Similarly, I categorized Employment rate (explanatory variable) into two levels: low employment rate (1) and high employment rate (2). After categorization, I ran a new Anova procedure for the Employment Rate and Life Satisfaction relationship in two  "Education" moderator sub-groups:


CODE:



Output:

[Table 1]



[Table 2] 



Interpretation:

In this analysis, I was interested to see if the moderator “Education” affects the relationship between Employment Rate (explanatory variable) and Life Satisfaction (response variable).

It appeared that the moderator does not change the relationship between the two variables. The level of Life Satisfaction was still higher with the increase of Employment Rate in both moderator sub-groups.

Moreover, in each sub-group the relationship between Employment Rate and Life Satisfaction remained statistically significant.
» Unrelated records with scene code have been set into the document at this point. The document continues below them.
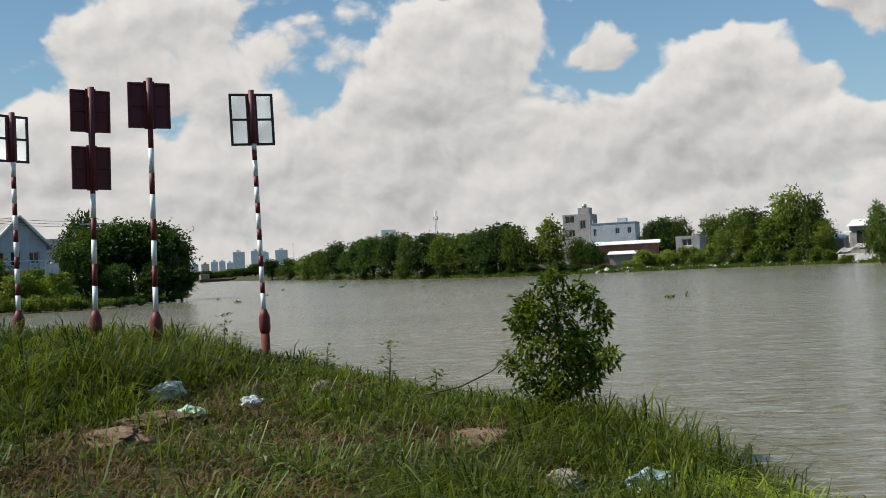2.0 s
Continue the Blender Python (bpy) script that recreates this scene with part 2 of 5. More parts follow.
def water_material():
    mt = bpy.data.materials.new("river_water")
    mt.use_nodes = True
    nt = mt.node_tree
    N, L = nt.nodes.new, nt.links.new
    bsdf = nt.nodes["Principled BSDF"]
    co = N("ShaderNodeTexCoord")

    def ripple(scale, turn, stretch, detail=3.0):
        mp = N("ShaderNodeMapping")
        mp.inputs["Rotation"].default_value = (0, 0, radians(turn))
        mp.inputs["Scale"].default_value = (1, stretch, 1)
        L(co.outputs["Object"], mp.inputs[0])
        n = N("ShaderNodeTexNoise")
        L(mp.outputs[0], n.inputs["Vector"])
        n.inputs["Scale"].default_value, n.inputs["Detail"].default_value = scale, detail
        n.inputs["Roughness"].default_value = 0.55
        n.inputs["Distortion"].default_value = 0.6
        return n.outputs["Fac"]

    bumps = None
    for scale, turn, stretch, reach, strength, lo, hi in ((0.45, 25, 2.8, 0.13, 0.7, 0.2, 0.8), (1.3, 30, 2.8, 0.095, 0.7, 0.52, 0.80), (4.0, 22, 2.4, 0.026, 0.5, 0.50, 0.80)):
        crest = N("ShaderNodeMapRange")
        crest.interpolation_type = "SMOOTHSTEP"
        L(ripple(scale, turn, stretch), crest.inputs["Value"])
        crest.inputs["From Min"].default_value, crest.inputs["From Max"].default_value = lo, hi
        bp = N("ShaderNodeBump")
        bp.inputs["Strength"].default_value, bp.inputs["Distance"].default_value = strength, reach
        L(crest.outputs[0], bp.inputs["Height"])
        if bumps:
            L(bumps, bp.inputs["Normal"])
        bumps = bp.outputs[0]
    L(bumps, bsdf.inputs["Normal"])
    silt = ripple(0.02, 60, 3.0, 5.0)
    r = N("ShaderNodeMapRange")
    L(silt, r.inputs["Value"])
    r.inputs["From Min"].default_value, r.inputs["From Max"].default_value = 0.35, 0.65
    mx = N("ShaderNodeMix")
    mx.data_type = "RGBA"
    L(r.outputs[0], mx.inputs["Factor"])
    mx.inputs["A"].default_value, mx.inputs["B"].default_value = (0.145, 0.138, 0.098, 1), (0.176, 0.166, 0.120, 1)
    # olive patch under the leaning tree: shallow mud plus a painted tree reflection
    near = N("ShaderNodeVectorMath")
    near.operation = "DISTANCE"
    L(co.outputs["Object"], near.inputs[0])
    near.inputs[1].default_value = (6.7, 5.7, 0)
    edge = N("ShaderNodeMath")
    edge.operation = "MULTIPLY_ADD"
    L(ripple(0.9, 10, 1.5, 4.0), edge.inputs[0])
    edge.inputs[1].default_value = 1.6
    L(near.outputs["Value"], edge.inputs[2])
    shoal_and_reflection = N("ShaderNodeMapRange")
    shoal_and_reflection.interpolation_type = "SMOOTHSTEP"
    L(edge.outputs[0], shoal_and_reflection.inputs["Value"])
    shoal_and_reflection.inputs["From Min"].default_value, shoal_and_reflection.inputs["From Max"].default_value = 1.9, 3.1
    shoal_and_reflection.inputs["To Min"].default_value, shoal_and_reflection.inputs["To Max"].default_value = 0.9, 0.0
    bed = N("ShaderNodeMix")
    bed.data_type = "RGBA"
    L(shoal_and_reflection.outputs[0], bed.inputs["Factor"])
    L(mx.outputs["Result"], bed.inputs["A"])
    bed.inputs["B"].default_value = (0.150, 0.128, 0.022, 1)
    L(bed.outputs["Result"], bsdf.inputs["Base Color"])
    bsdf.inputs["Roughness"].default_value = 0.15
    bsdf.inputs["IOR"].default_value = 1.33
    return mt


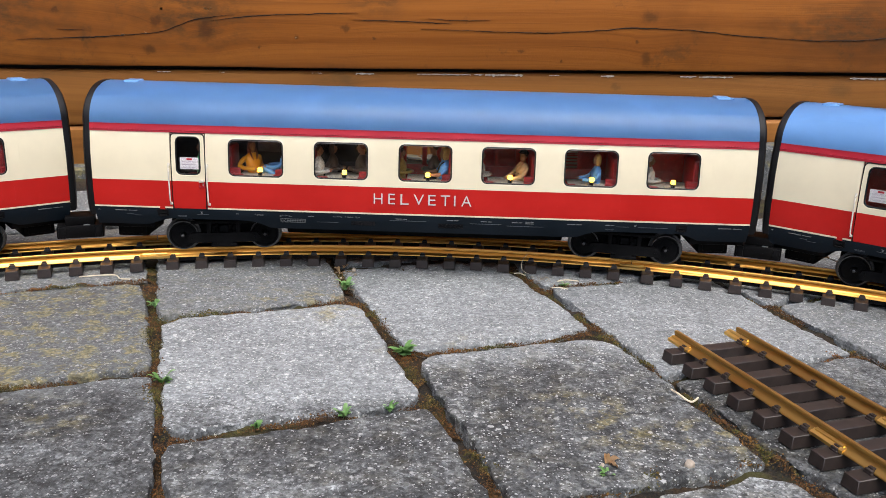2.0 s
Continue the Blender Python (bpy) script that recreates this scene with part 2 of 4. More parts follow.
def moss():
    m = Nodes("moss_soil", 0.95)
    w = m.place()
    a = m.noise(w, 38, 4, 0.65)
    b = m.noise(w, 420, 4, 0.7)
    col = m.mix(m.ramp(a, 0.38, 0.62), (0.006, 0.005, 0.003), (0.030, 0.016, 0.005))
    col = m.mix(m.ramp(m.noise(w, 24, 3, 0.6), 0.5, 0.64, 0.0, 0.8), col, (0.045, 0.042, 0.007))
    col = m.mix(m.ramp(b, 0.5, 0.75, 0.0, 0.6), col, (0.070, 0.042, 0.012))
    return m.done(col, 0.95, m.bump(b, 0.9, 0.002))


def leafy(name, a, b):
    m = Nodes(name, 0.5)
    v = m.coords()
    col = m.mix(m.ramp(m.noise(v, 260, 3), 0.3, 0.7), a, b)
    return m.done(m.mix(m.math("MULTIPLY", m.island(), 0.5), col, b), 0.5)


def plain(name, color, rough=0.6, metal=0.0, var=0.25, scale=220.0):
    m = Nodes(name, rough, metal)
    n1 = m.noise(m.coords(), scale, 4, 0.6)
    col = m.mix(m.ramp(n1, 0.3, 0.72), tuple(c * (1 - var) for c in color), tuple(min(1, c * (1 + var * 0.5)) for c in color))
    return m.done(col, rough, m.bump(n1, 0.12, 0.0004))


def glass_mat():
    m = Nodes("window_glass", 0.02)
    m.b.inputs["Transmission Weight"].default_value = 1.0
    m.b.inputs["IOR"].default_value = 1.45
    return m.done((0.86, 0.85, 0.85))


def glow(name, color, strength):
    m = Nodes(name, 0.4)
    m.b.inputs["Emission Color"].default_value = (*color, 1)
    m.b.inputs["Emission Strength"].default_value = strength
    return m.done(color)


CREAM = paint("cream_lacquer", (0.745, 0.675, 0.49), 0.38, 0.05)
RED = paint("red_lacquer", (0.45, 0.013, 0.010), 0.42, 0.10, spec=0.2)
TRIM_RED = paint("crimson_moulding", (0.36, 0.012, 0.026), 0.38, 0.12, spec=0.35)
BLUE = paint("blue_roof_lacquer", (0.128, 0.297, 0.590), 0.37, 0.08)
NAVY = paint("navy_skirt_lacquer", (0.006, 0.011, 0.017), 0.5, 0.2, spec=0.14)
BLACK = paint("black_rubber", (0.005, 0.005, 0.006), 0.45, 0.3, spec=0.22)
BOGIE = paint("black_underframe", (0.0045, 0.0045, 0.005), 0.55, 0.35, spec=0.08)
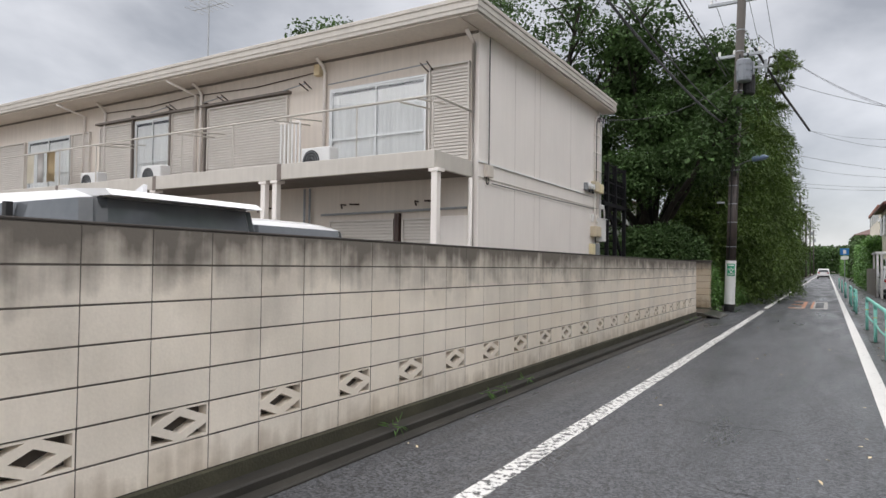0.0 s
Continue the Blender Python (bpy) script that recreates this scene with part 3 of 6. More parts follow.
# west wing of the house: shutters, storm-shutter box
part("wall", B((-3.90, 0.74, 0, -0.001, 0.86, 3.86)), M_RED, house, "dark red wall under the eaves")
part("wall", B((-3.90, 0.862, 0, -3.80, 3.9, 4.1)), M_RED, house)
part("corner_post", B((-3.93, 0.71, 0, -3.83, 0.80, 3.8), bev=0.008), M_TRIM, house)
part("shutter_box", B((-3.63, 0.64, 0.45, -2.62, 0.738, 3.075), bev=0.008), M_RED, house, "dark red storm-shutter box")
part("shutter_box_cap", B((-3.69, 0.59, 3.077, -2.52, 0.738, 3.12), bev=0.008), M_GREEN, house, "green sheet-metal cap")
part("post", B((-2.615, 0.60, 0.3, -2.52, 0.738, 3.05), bev=0.006), M_BLACK, house, "black timber post")
part("lintel", B((-2.545, 0.60, 3.02, -0.03, 0.738, 3.085), bev=0.006), M_BLACK, house, "black timber head rail")
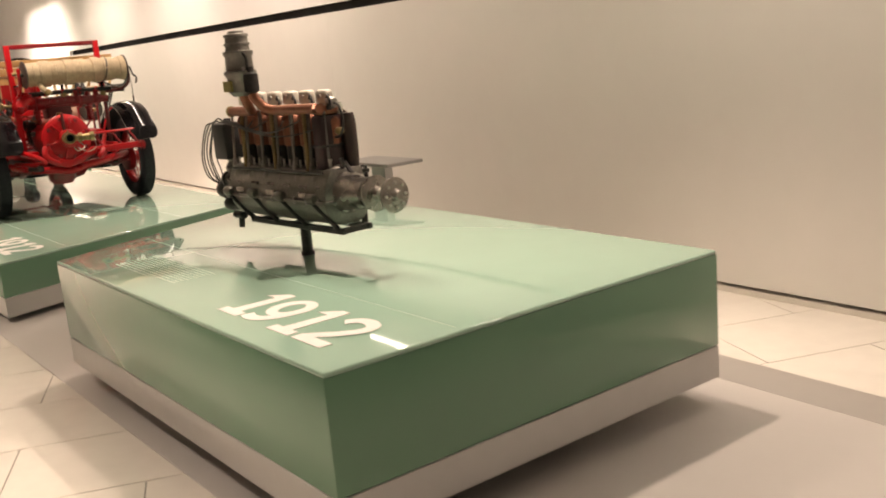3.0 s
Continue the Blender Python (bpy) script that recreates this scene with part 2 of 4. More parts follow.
def wall_side():
    poly = [(wall_x(Y0), Y0), (wall_x(Y0) + 0.25, Y0), (wall_x(Y1) + 0.25, Y1), (wall_x(Y1), Y1)]
    for name, a, b in (("wall_east", Y0, JOINT - 0.0012), ("wall_east_2", JOINT + 0.0012, Y1)):
        run = [(wall_x(a), a), (wall_x(a) + 0.25, a), (wall_x(b) + 0.25, b), (wall_x(b), b)]
        ob = single(name, prism(bmesh.new(), run, 0.010, TOP), M_WALL, "smooth warm white gallery wall of tall panels", "wall", kind="structure", smooth=False)
    off = [(x + 0.07, y) for x, y in poly]
    single("wall_gap", prism(bmesh.new(), off, FLOOR, 0.03), M_GAP, "black shadow gap along the foot of the wall", "wall gap", kind="structure", smooth=False)
    # strip added in the floor's stone so that less of the gap shows
    single("baseboard", prism(bmesh.new(), [(x - 0.004, y) for x, y in poly], FLOOR, -0.014), M_TILE, "added stone strip that narrows the wall gap", "baseboard", kind="structure", smooth=False)
    single("trim_rail", prism(bmesh.new(), [(wall_x(Y0) + 0.06, Y0), (wall_x(Y0) + 0.25, Y0), (wall_x(TRACK) + 0.25, TRACK), (wall_x(TRACK) + 0.06, TRACK)], TOP - 0.002, TOP + 0.10), M_GAP,
           "dark recessed light track along the wall top", "light track", kind="structure", smooth=False)
    past = [(wall_x(TRACK) + 0.004, TRACK), (wall_x(TRACK) + 0.25, TRACK), (wall_x(Y1) + 0.25, Y1), (wall_x(Y1) + 0.004, Y1)]
    single("wall_upper_2", prism(bmesh.new(), past, TOP + 0.001, TOP + 0.088), M_CEIL, "white wall past the end of the light track", "wall", kind="structure", smooth=False)
    up = [(x + 0.02, y) for x, y in poly]
    single("wall_upper", prism(bmesh.new(), up, TOP + 0.09, CEIL), M_CEIL, "white upper wall above the light track", "wall", kind="structure", smooth=False)
    return ob


wall_side()
# west and south walls are unseen, added in grey to reflect less light
single("wall_west", box(bmesh.new(), -6.2, -6.0, Y0, Y1, FLOOR, CEIL), M_WEST, "unseen closing wall, grey to dim reflections", "wall", kind="structure", smooth=False)
single("wall_north", box(bmesh.new(), -6.2, 5.2, Y1, Y1 + 0.2, FLOOR, CEIL), M_WALL, "plain white end wall", "wall", kind="structure", smooth=False)
single("wall_south", box(bmesh.new(), -6.2, 5.2, Y0 - 0.2, Y0, FLOOR, CEIL), M_WEST, "unseen end wall, grey to dim reflections", "wall", kind="structure", smooth=False)
single("ceiling", box(bmesh.new(), -6.2, 5.2, Y0 - 0.2, Y1 + 0.2, CEIL, CEIL + 0.2), M_CEIL, "smooth white gallery ceiling", "ceiling", kind="structure", smooth=False)
floor = single("floor", box(bmesh.new(), -6.2, 5.2, Y0 - 0.2, Y1 + 0.2, FLOOR - 0.2, FLOOR - 0.006), M_JOINT, "pale polished stone floor with thin joints", "floor", kind="structure", smooth=False)


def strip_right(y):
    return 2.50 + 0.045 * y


single("floor_strip", prism(bmesh.new(), [(-0.045, Y0), (strip_right(Y0) - 0.27, Y0), (strip_right(Y1) - 0.27, Y1), (-0.045, Y1)], FLOOR - 0.002, FLOOR + 0.004), M_STRIP,
       "smooth grey floor strip under the plinths", "floor", kind="structure", smooth=False)
# the soft shade at the strip's wall edge, painted as a flat band
single("floor_band", prism(bmesh.new(), [(strip_right(Y0) - 0.27, Y0), (strip_right(Y0), Y0), (strip_right(Y1), Y1), (strip_right(Y1) - 0.27, Y1)], FLOOR - 0.002, FLOOR + 0.005), M_SHADE_BAND,
       "flat darker band, shade painted along the floor strip", "floor", kind="structure", smooth=False)


def plinth(corners, z0, zm, z1, label, joint):
    """A block of green glass on a metal base: near-aisle, near-wall, far-wall, far-aisle corners."""
    ob = thing("display_plinth", label, "plinth")
    # block colour darkened for shaded sides, sheet colour paled for the lit top
    part("glass_block", prism(bmesh.new(), corners, zm, z1 - 0.018, bevel=0.004, seg=2), M_GLASS_SHADED, ob, "green glass block, darkened for its shaded sides")
    part("top_sheet", prism(bmesh.new(), corners, z1 - 0.020, z1, bevel=0.010, seg=4), M_SHEET_LIT, ob, "mint glass top sheet, paled for the lit top")
    part("metal_base", prism(bmesh.new(), corners, z0, zm - 0.003, bevel=0.002, seg=1), M_ALU, ob, "brushed metal base")
    near, far = corners[0][1] + 0.03, corners[3][1] - 0.03
    for x, a, b in joint(near, far):
        part("sheet_joint", box(bmesh.new(), x - 0.0015, x + 0.0015, a, b, z1 - 0.004, z1 + 0.0006), M_PRINT, ob, "thin pale joint in the glass sheet")
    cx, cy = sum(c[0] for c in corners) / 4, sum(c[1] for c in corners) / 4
    # added foot, set back unseen; its black blends into shade under the base
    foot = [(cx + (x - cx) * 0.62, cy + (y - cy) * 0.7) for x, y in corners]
    part("recessed_foot", prism(bmesh.new(), foot, FLOOR, z0), M_GAP, ob, "unseen added foot, black as the shade under the base")
    return ob


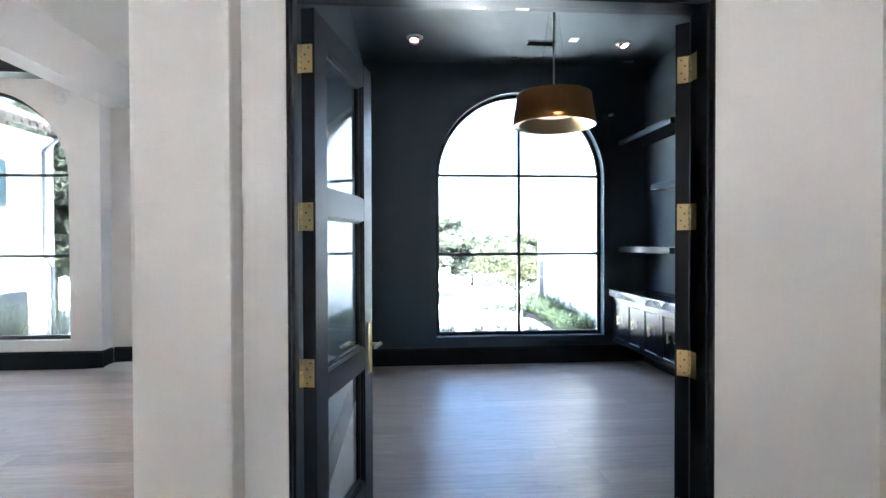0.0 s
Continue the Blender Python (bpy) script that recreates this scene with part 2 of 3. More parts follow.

Below, there are more details concerning the results of Anova procedure:

[Table 1]
ANOVA on Employment Rate compared with Life Satisfaction– in subgroup moderator “Countries with LOW percent of people with at least high school education”

F-statistic: 11.65
Prob (F-statistic):
0.0039

Since p is less than 0.05, we can reject the null hypotheses and say that there is a significant relationship between Employment Rate and Life Satisfaction in countries with LOW percent of people with at least high school education.

[Table 2]
ANOVA on Employment Rate compared with Life Satisfaction– in subgroup moderator “Countries with HIGH percent of people with at least high school education”

F-statistic: 7.11
Prob (F-statistic):
0.0176

Again, as p is less than 0.05, there is a significant relationship between Employment Rate and Life Satisfaction in countries with HIGH percent of people with at least high school education.

***

Taking everything into consideration, we can assume that the Education variable (percent of people with at least High School education) does not moderate the relationship between Employment Rate and Life Satisfaction. The said relationship remains positive and statistically significant in both sub-groups of the moderator.